As most of you likely know by now, I have been advocating for the re-establishment of the running back position as a priority in financial terms for the past few years, whenever the topic has come up. It wasn’t so long ago that contracts at the position reached the mark that Pittsburgh Steelers running back Le’Veon Bell was reportedly offered yesterday, which is $14 million per season.
Through his agent, Bell yesterday argued that the negotiation process showed that the team was more interested in paying the position, rather than the player. In other words, his team believes that the Steelers were more focused on fitting their contract offer to fit into a predictive pay-scale for the running back position than they were in basing the offer on what Bell specifically brings to the table.
From Le’Veon Bell’s agent Adisa Bakari: “His intention was to retire as a Steeler. But now that there’s no deal, the practical reality is, this now likely will Le’Veon’s last season as a Steeler.”
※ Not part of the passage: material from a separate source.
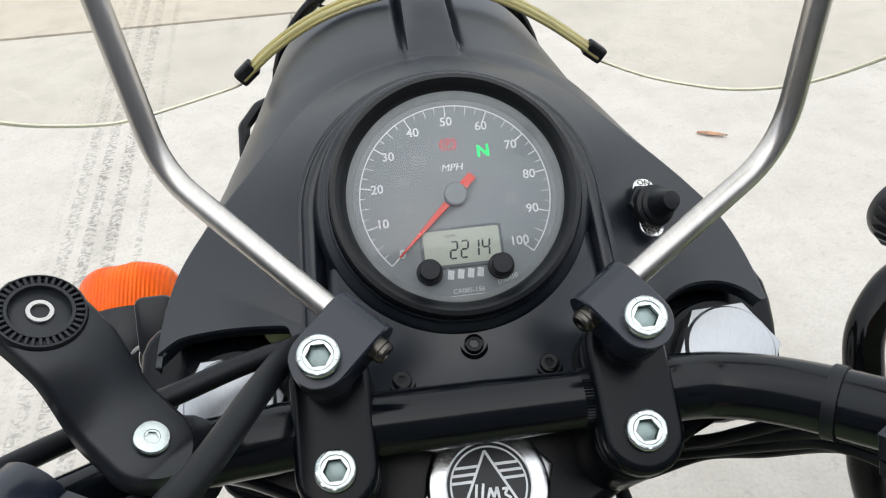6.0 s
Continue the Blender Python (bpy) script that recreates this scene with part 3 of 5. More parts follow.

More: “It became clear the Steelers wanted to pay the position, not the player.”
— Adam Schefter (@AdamSchefter) July 16, 2018
I can see both sides, and Bell’s argument is an easy one to make. Just look at what wide receiver Sammy Watkins got paid this offseason, to the tune of $16 million per season. While Watkins is more productive in terms of receiving touchdowns (but not in total touchdowns), Bell is at least comparable in terms of what he produces based on receptions and receiving yards. And that is not even giving consideration to the bulk of his work, which is running the ball.
When healthy, Bell is capable of averaging 2000 yards per season, and at least double-digit touchdowns. Watkins has one 1000-yard season and has 25 touchdowns in 52 career games. Bell has 42 touchdowns in 62 games.
I find the argument that Watkins deserves or is entitled to a more valuable contract than Bell one that I simply cannot make. That is, though, in part because I think the Kansas City Chiefs considerably overpaid Watkins, really relying upon optimism about what he will do in the future, even though he has struggled with health issues.
And I do think it’s going too far to accuse the Steelers of focusing on the position rather than the player. The simple fact of the matter is that their contract offer clearly demonstrated a willingness to blow up the current pay-scale for the running back position. That alone should suffice as a counterargument.
Still, I do believe that a running back should in theory be allowed to receive a contract as valuable as that of a wide receiver, especially a running back who is as complete a player as is Bell, who is not limited if the passing game is required to be emphasized.
Were the Steelers at least thinking about the reality of the running back pay-scale? I think so, yes. Is it unfair for them to do so? I think not. When you are setting a new precedent, you do so by contrasting it to the old.
I do think that the expansion of the running back market is inevitable, and on the horizon. Not just Bell, but David Johnson and Todd Gurley will likely have new contracts by this time next year. Barring something unforeseen, they will all be comfortably in the eight-digit range in annual salary.
How close will those numbers get to the average top receiver salary? Not as much as they’re probably looking for. But it’s a start.